EXERCISE DIRECTIONS: Output the material word for word. Leave each picture out.
··· STORED DATA
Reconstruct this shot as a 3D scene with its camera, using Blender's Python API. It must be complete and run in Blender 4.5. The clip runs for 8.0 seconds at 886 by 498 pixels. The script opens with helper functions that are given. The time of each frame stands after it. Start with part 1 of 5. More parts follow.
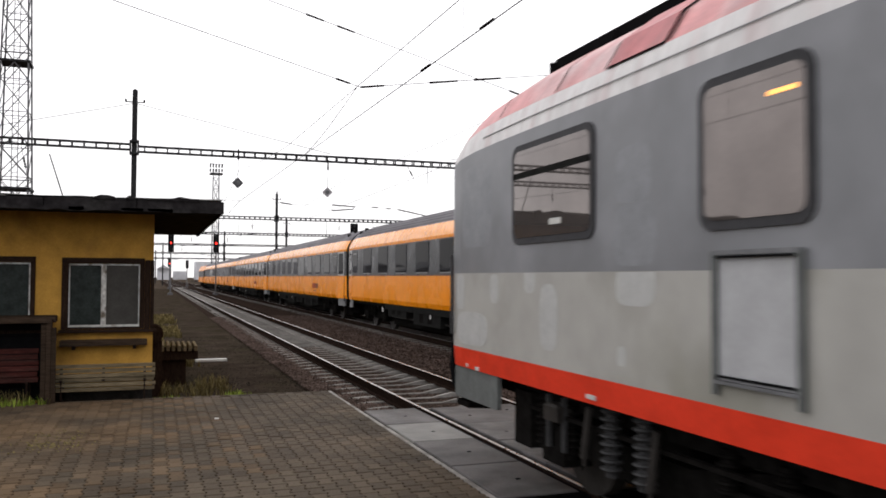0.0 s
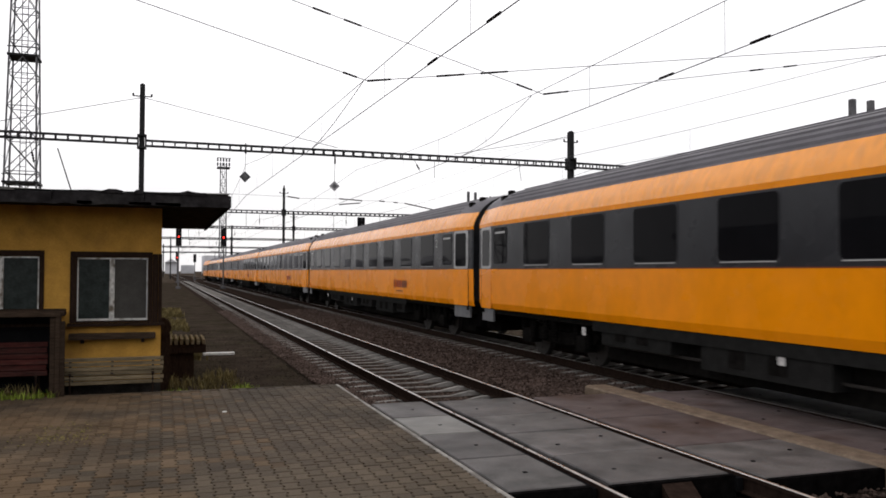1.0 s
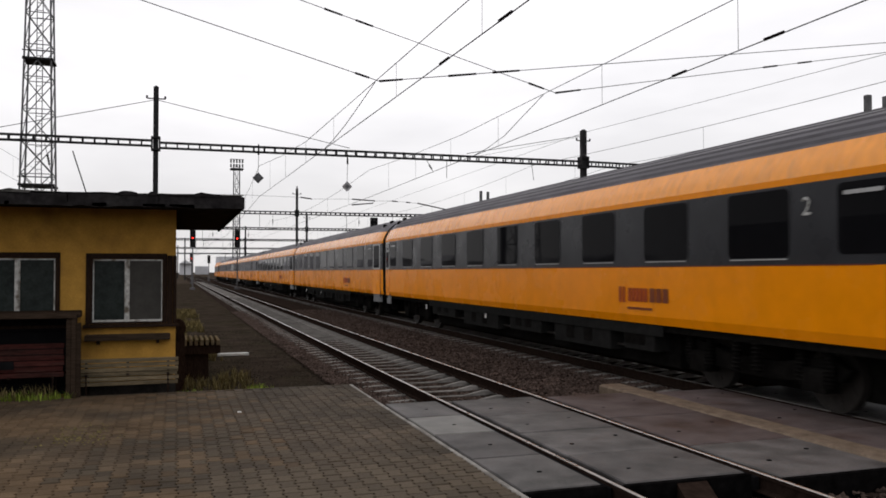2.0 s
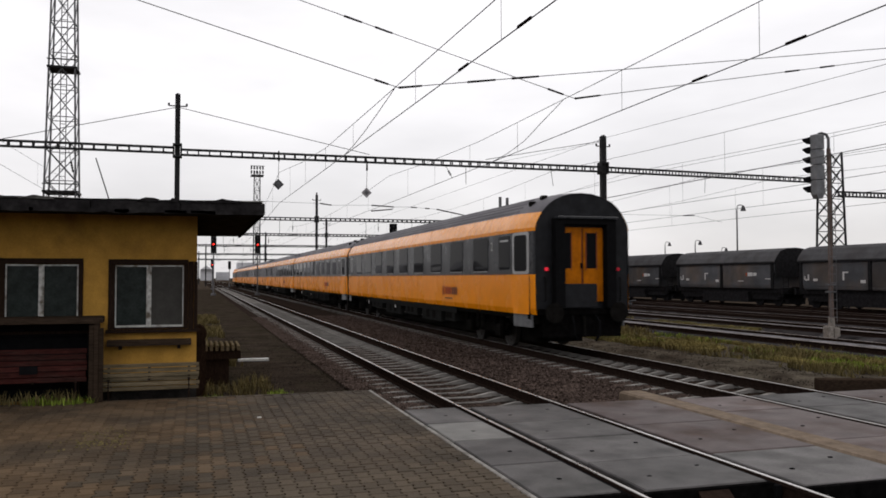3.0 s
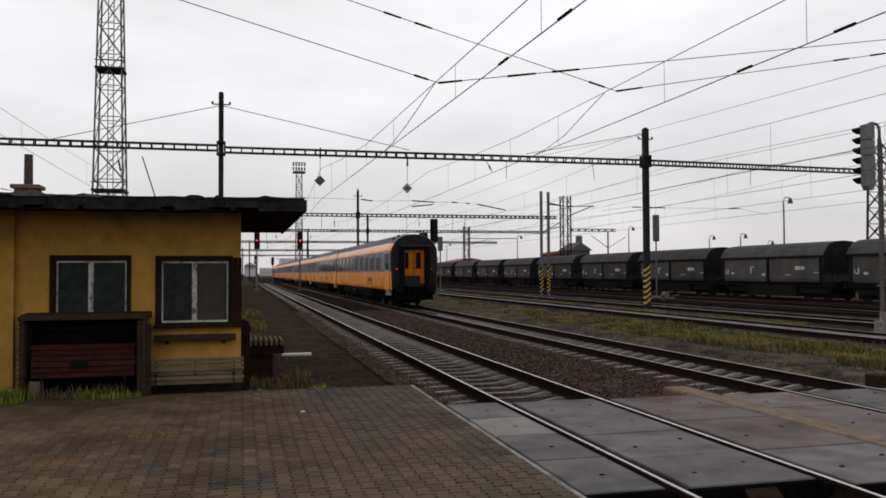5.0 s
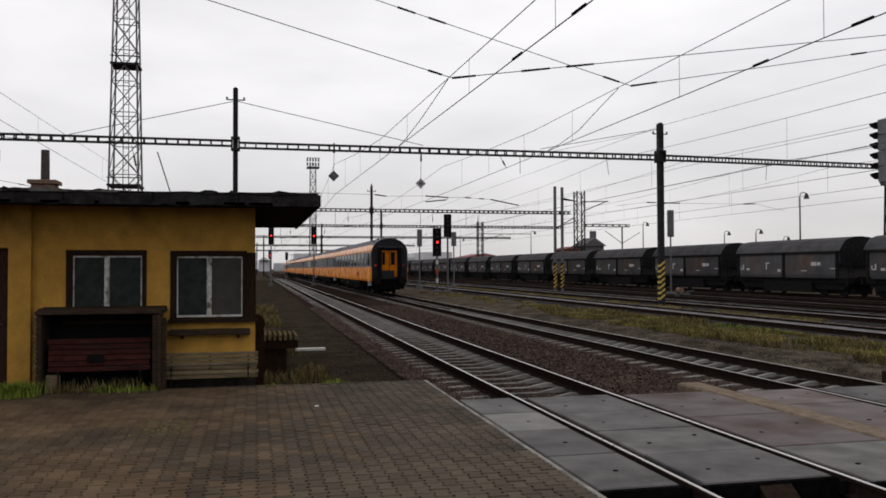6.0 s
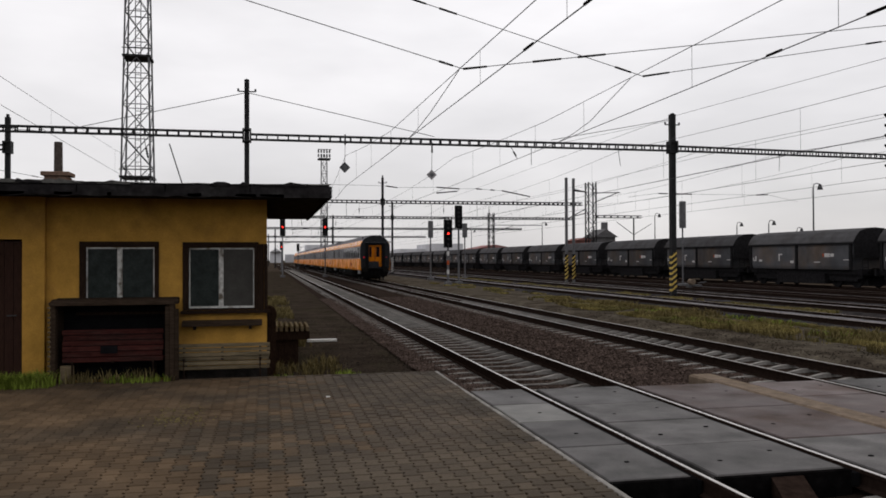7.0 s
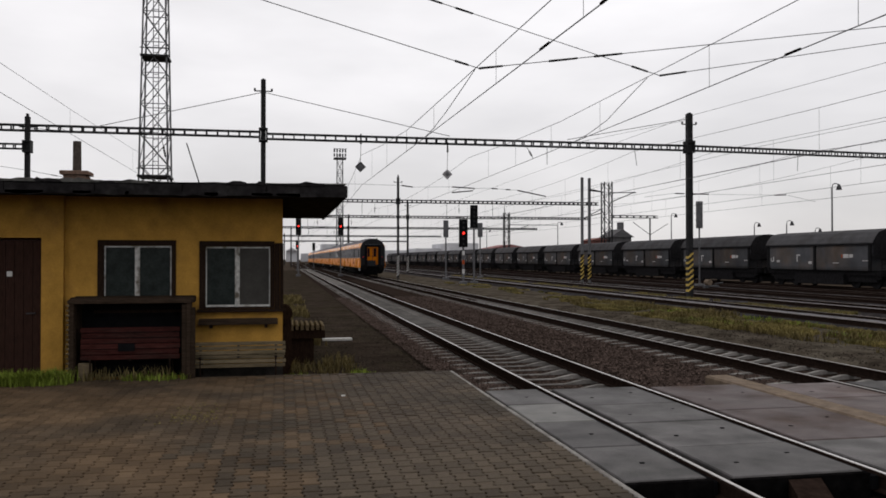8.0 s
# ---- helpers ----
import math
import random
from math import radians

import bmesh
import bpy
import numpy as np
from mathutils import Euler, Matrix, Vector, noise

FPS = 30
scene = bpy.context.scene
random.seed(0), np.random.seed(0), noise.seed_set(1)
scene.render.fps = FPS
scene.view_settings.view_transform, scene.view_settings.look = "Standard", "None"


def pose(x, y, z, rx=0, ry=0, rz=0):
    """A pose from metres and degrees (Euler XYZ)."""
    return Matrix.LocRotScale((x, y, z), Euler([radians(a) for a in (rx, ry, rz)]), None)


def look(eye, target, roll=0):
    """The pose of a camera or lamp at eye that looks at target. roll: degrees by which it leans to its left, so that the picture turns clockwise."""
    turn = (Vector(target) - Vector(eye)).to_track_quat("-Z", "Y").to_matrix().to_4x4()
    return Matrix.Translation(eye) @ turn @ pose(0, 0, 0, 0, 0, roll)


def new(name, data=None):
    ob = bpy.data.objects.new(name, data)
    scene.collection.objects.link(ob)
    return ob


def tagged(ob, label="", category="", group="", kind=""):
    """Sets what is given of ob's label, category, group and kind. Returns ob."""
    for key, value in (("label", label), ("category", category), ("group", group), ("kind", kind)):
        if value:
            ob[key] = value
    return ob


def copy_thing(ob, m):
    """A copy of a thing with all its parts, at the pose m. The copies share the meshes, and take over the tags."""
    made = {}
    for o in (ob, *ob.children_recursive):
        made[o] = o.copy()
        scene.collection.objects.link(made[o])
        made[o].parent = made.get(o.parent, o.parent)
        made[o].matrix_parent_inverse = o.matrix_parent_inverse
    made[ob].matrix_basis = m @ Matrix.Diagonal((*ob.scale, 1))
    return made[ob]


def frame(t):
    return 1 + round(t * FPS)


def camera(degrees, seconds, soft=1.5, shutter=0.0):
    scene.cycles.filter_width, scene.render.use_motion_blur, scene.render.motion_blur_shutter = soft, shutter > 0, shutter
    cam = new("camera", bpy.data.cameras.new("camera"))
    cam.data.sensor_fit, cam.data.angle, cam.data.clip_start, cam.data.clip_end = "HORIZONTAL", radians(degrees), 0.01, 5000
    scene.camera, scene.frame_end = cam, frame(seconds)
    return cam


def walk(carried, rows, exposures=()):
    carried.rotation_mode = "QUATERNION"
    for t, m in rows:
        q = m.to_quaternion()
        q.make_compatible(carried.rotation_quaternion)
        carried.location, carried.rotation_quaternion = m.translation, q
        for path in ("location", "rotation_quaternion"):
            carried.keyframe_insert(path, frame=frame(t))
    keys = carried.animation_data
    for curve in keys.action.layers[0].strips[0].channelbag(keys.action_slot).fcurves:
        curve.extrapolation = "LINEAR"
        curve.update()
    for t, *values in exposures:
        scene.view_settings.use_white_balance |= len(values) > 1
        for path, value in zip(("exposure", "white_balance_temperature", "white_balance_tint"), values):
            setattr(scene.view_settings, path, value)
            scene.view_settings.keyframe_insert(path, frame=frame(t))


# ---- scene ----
······
TASK RESULT:
Reconstruct this shot as a 3D scene with its camera, using Blender's Python API. It must be complete and run in Blender 4.5. The clip runs for 8.0 seconds at 886 by 498 pixels. The script opens with helper functions that are given. The time of each frame stands after it. Start with part 1 of 5. More parts follow.
0.0 s
1.0 s
2.0 s
3.0 s
5.0 s
6.0 s
7.0 s
8.0 s
# ---- helpers ----
import math
import random
from math import radians

import bmesh
import bpy
import numpy as np
from mathutils import Euler, Matrix, Vector, noise

FPS = 30
scene = bpy.context.scene
random.seed(0), np.random.seed(0), noise.seed_set(1)
scene.render.fps = FPS
scene.view_settings.view_transform, scene.view_settings.look = "Standard", "None"


def pose(x, y, z, rx=0, ry=0, rz=0):
    """A pose from metres and degrees (Euler XYZ)."""
    return Matrix.LocRotScale((x, y, z), Euler([radians(a) for a in (rx, ry, rz)]), None)


def look(eye, target, roll=0):
    """The pose of a camera or lamp at eye that looks at target. roll: degrees by which it leans to its left, so that the picture turns clockwise."""
    turn = (Vector(target) - Vector(eye)).to_track_quat("-Z", "Y").to_matrix().to_4x4()
    return Matrix.Translation(eye) @ turn @ pose(0, 0, 0, 0, 0, roll)


def new(name, data=None):
    ob = bpy.data.objects.new(name, data)
    scene.collection.objects.link(ob)
    return ob


def tagged(ob, label="", category="", group="", kind=""):
    """Sets what is given of ob's label, category, group and kind. Returns ob."""
    for key, value in (("label", label), ("category", category), ("group", group), ("kind", kind)):
        if value:
            ob[key] = value
    return ob


def copy_thing(ob, m):
    """A copy of a thing with all its parts, at the pose m. The copies share the meshes, and take over the tags."""
    made = {}
    for o in (ob, *ob.children_recursive):
        made[o] = o.copy()
        scene.collection.objects.link(made[o])
        made[o].parent = made.get(o.parent, o.parent)
        made[o].matrix_parent_inverse = o.matrix_parent_inverse
    made[ob].matrix_basis = m @ Matrix.Diagonal((*ob.scale, 1))
    return made[ob]


def frame(t):
    return 1 + round(t * FPS)


def camera(degrees, seconds, soft=1.5, shutter=0.0):
    scene.cycles.filter_width, scene.render.use_motion_blur, scene.render.motion_blur_shutter = soft, shutter > 0, shutter
    cam = new("camera", bpy.data.cameras.new("camera"))
    cam.data.sensor_fit, cam.data.angle, cam.data.clip_start, cam.data.clip_end = "HORIZONTAL", radians(degrees), 0.01, 5000
    scene.camera, scene.frame_end = cam, frame(seconds)
    return cam


def walk(carried, rows, exposures=()):
    carried.rotation_mode = "QUATERNION"
    for t, m in rows:
        q = m.to_quaternion()
        q.make_compatible(carried.rotation_quaternion)
        carried.location, carried.rotation_quaternion = m.translation, q
        for path in ("location", "rotation_quaternion"):
            carried.keyframe_insert(path, frame=frame(t))
    keys = carried.animation_data
    for curve in keys.action.layers[0].strips[0].channelbag(keys.action_slot).fcurves:
        curve.extrapolation = "LINEAR"
        curve.update()
    for t, *values in exposures:
        scene.view_settings.use_white_balance |= len(values) > 1
        for path, value in zip(("exposure", "white_balance_temperature", "white_balance_tint"), values):
            setattr(scene.view_settings, path, value)
            scene.view_settings.keyframe_insert(path, frame=frame(t))


# ---- scene ----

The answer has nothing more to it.